| WHAT THIS TASK INVOLVES |
Show all lines holding the string "category".

#####

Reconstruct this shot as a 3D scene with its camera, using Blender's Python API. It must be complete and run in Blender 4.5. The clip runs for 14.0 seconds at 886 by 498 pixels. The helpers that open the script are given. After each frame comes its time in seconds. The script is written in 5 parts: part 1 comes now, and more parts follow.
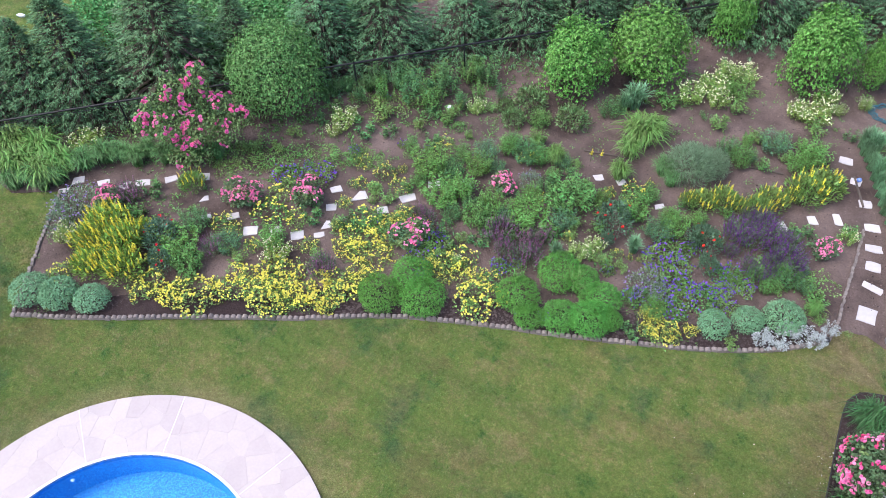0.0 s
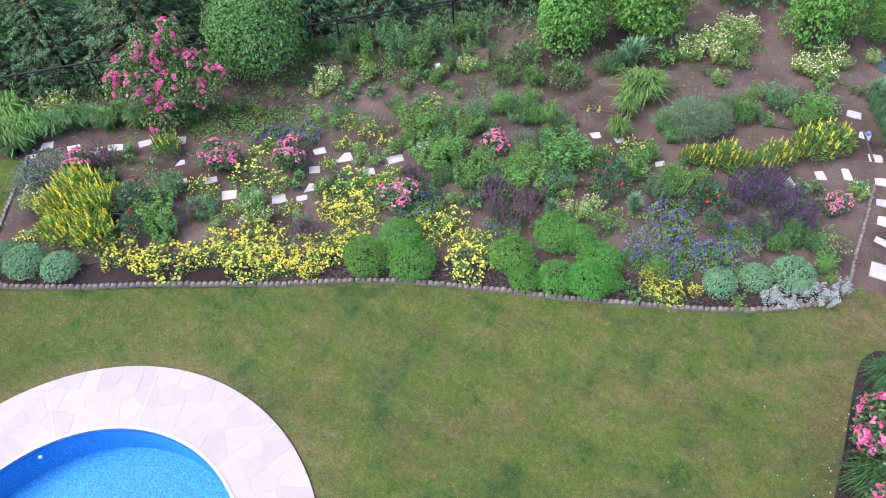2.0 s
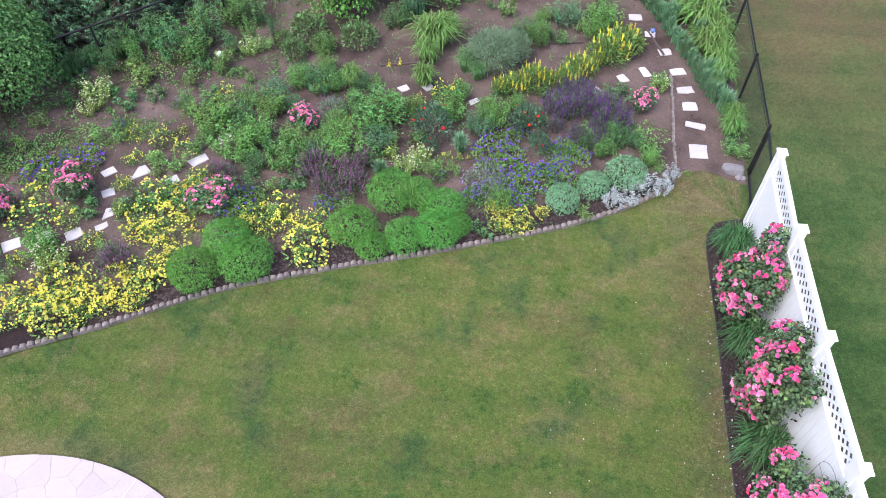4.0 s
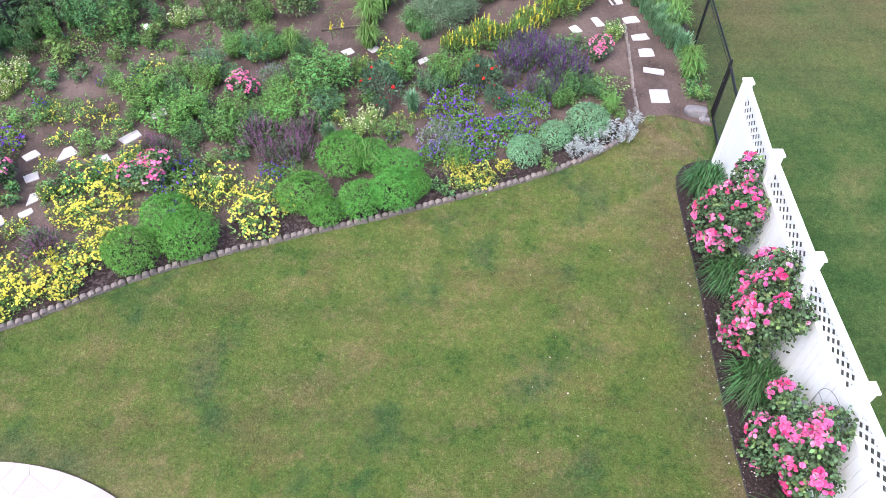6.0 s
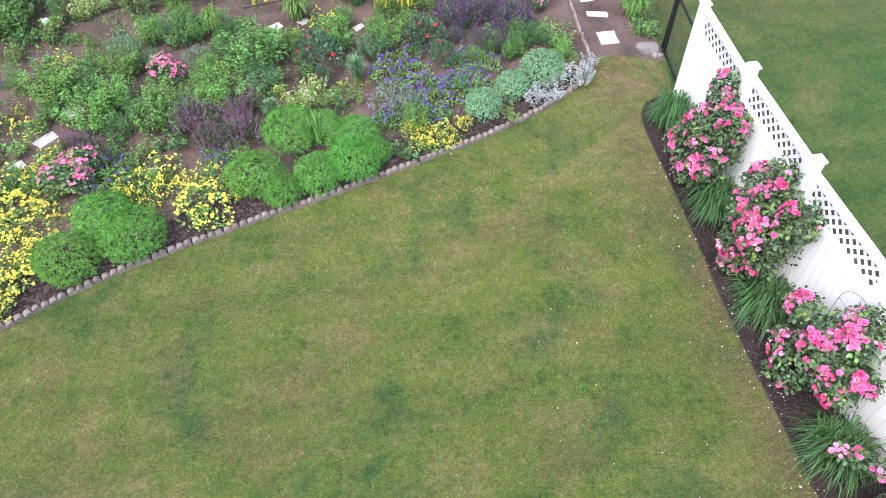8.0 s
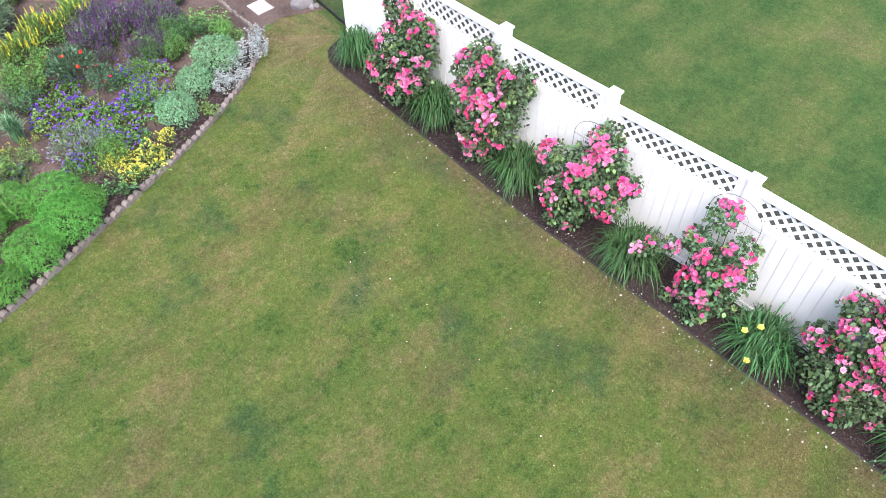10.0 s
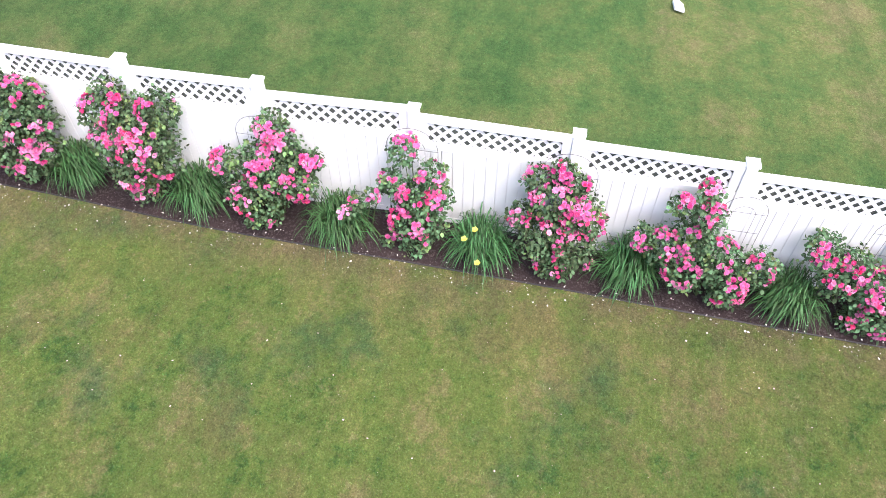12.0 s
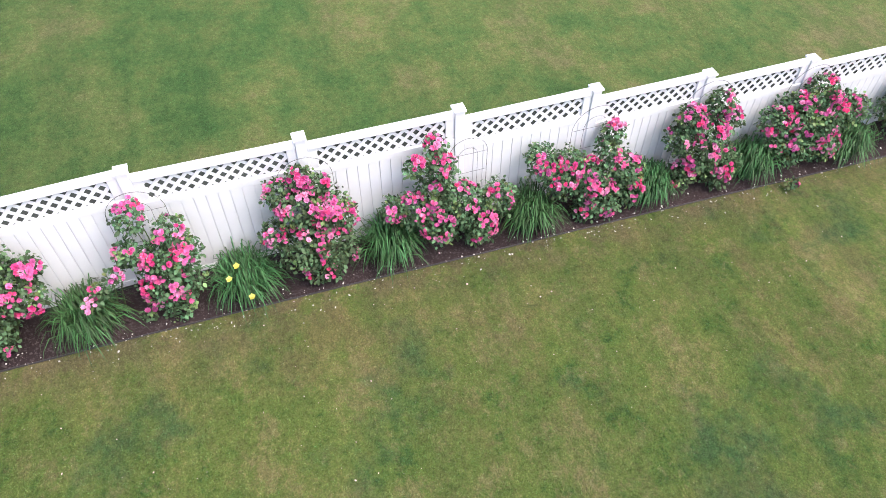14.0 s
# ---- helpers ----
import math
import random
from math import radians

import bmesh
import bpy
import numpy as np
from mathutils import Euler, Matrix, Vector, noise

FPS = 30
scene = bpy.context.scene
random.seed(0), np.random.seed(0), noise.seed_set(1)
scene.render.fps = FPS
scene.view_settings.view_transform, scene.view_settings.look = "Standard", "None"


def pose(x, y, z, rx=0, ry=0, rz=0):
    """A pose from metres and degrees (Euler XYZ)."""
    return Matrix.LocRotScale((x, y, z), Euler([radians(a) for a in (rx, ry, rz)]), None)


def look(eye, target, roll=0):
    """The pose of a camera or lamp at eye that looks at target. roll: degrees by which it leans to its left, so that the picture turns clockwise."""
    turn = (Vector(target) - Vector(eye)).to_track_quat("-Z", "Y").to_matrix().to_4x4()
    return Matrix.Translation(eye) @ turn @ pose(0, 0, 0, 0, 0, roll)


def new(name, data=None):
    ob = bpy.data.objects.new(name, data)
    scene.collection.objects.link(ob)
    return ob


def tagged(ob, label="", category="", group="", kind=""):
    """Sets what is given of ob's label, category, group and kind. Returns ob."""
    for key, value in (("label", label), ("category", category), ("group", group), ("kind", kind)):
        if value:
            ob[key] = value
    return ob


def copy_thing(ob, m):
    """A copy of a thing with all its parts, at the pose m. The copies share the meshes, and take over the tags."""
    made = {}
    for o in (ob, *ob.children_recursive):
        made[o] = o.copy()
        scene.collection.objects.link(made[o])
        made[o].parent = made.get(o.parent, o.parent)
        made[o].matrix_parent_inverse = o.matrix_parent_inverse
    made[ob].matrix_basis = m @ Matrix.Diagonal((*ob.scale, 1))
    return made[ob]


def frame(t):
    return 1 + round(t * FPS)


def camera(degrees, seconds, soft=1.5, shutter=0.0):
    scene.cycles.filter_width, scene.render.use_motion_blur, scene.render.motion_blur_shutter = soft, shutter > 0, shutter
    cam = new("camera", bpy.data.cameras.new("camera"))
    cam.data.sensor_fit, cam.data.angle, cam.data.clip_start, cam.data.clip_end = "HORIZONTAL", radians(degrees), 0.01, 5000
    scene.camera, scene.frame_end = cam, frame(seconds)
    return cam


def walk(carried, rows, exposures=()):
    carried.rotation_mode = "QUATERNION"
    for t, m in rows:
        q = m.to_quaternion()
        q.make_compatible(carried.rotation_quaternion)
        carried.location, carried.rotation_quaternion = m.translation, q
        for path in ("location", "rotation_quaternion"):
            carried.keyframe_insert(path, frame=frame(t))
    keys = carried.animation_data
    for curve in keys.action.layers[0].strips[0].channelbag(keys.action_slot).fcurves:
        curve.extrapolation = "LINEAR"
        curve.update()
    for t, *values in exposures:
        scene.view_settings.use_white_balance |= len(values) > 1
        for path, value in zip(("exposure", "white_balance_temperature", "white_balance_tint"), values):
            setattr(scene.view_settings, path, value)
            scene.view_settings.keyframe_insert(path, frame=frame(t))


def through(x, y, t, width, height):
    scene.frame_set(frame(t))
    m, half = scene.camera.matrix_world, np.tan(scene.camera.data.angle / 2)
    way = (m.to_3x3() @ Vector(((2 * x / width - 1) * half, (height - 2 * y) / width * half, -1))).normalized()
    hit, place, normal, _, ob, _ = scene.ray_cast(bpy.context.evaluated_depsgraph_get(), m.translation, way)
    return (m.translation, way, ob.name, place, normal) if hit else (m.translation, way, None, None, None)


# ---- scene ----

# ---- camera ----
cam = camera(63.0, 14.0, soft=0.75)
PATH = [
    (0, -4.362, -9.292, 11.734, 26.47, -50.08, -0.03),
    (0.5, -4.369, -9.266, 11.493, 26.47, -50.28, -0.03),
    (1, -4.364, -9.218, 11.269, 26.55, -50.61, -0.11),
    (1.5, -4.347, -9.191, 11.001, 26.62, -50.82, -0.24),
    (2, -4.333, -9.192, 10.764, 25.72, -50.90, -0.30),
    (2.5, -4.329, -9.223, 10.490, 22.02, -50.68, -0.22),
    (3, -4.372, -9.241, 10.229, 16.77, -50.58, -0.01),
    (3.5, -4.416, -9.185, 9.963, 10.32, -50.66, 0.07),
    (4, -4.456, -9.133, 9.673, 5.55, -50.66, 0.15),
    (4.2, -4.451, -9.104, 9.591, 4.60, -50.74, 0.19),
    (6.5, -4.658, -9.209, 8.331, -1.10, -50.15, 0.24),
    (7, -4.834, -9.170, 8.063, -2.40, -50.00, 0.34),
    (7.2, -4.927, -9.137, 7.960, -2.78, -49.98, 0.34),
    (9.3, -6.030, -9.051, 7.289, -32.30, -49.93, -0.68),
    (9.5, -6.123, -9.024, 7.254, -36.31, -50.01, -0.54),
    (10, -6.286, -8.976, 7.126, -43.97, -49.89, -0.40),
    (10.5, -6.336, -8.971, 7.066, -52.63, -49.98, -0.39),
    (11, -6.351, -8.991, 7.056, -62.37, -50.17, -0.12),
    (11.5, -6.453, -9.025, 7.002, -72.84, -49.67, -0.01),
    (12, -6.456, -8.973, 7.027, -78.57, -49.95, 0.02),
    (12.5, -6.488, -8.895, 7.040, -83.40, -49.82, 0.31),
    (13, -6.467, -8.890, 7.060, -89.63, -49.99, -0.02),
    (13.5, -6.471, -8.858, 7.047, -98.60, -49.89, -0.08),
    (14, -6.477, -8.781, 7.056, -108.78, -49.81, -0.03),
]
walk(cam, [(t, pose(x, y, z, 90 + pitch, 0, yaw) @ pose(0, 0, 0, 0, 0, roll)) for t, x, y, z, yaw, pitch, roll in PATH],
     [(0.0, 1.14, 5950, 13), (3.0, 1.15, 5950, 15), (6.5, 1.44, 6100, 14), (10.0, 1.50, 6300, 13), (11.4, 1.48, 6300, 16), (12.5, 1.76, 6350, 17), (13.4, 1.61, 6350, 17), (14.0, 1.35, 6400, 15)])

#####

| THE ANSWER |
def tagged(ob, label="", category="", group="", kind=""):
    """Sets what is given of ob's label, category, group and kind. Returns ob."""
    for key, value in (("label", label), ("category", category), ("group", group), ("kind", kind)):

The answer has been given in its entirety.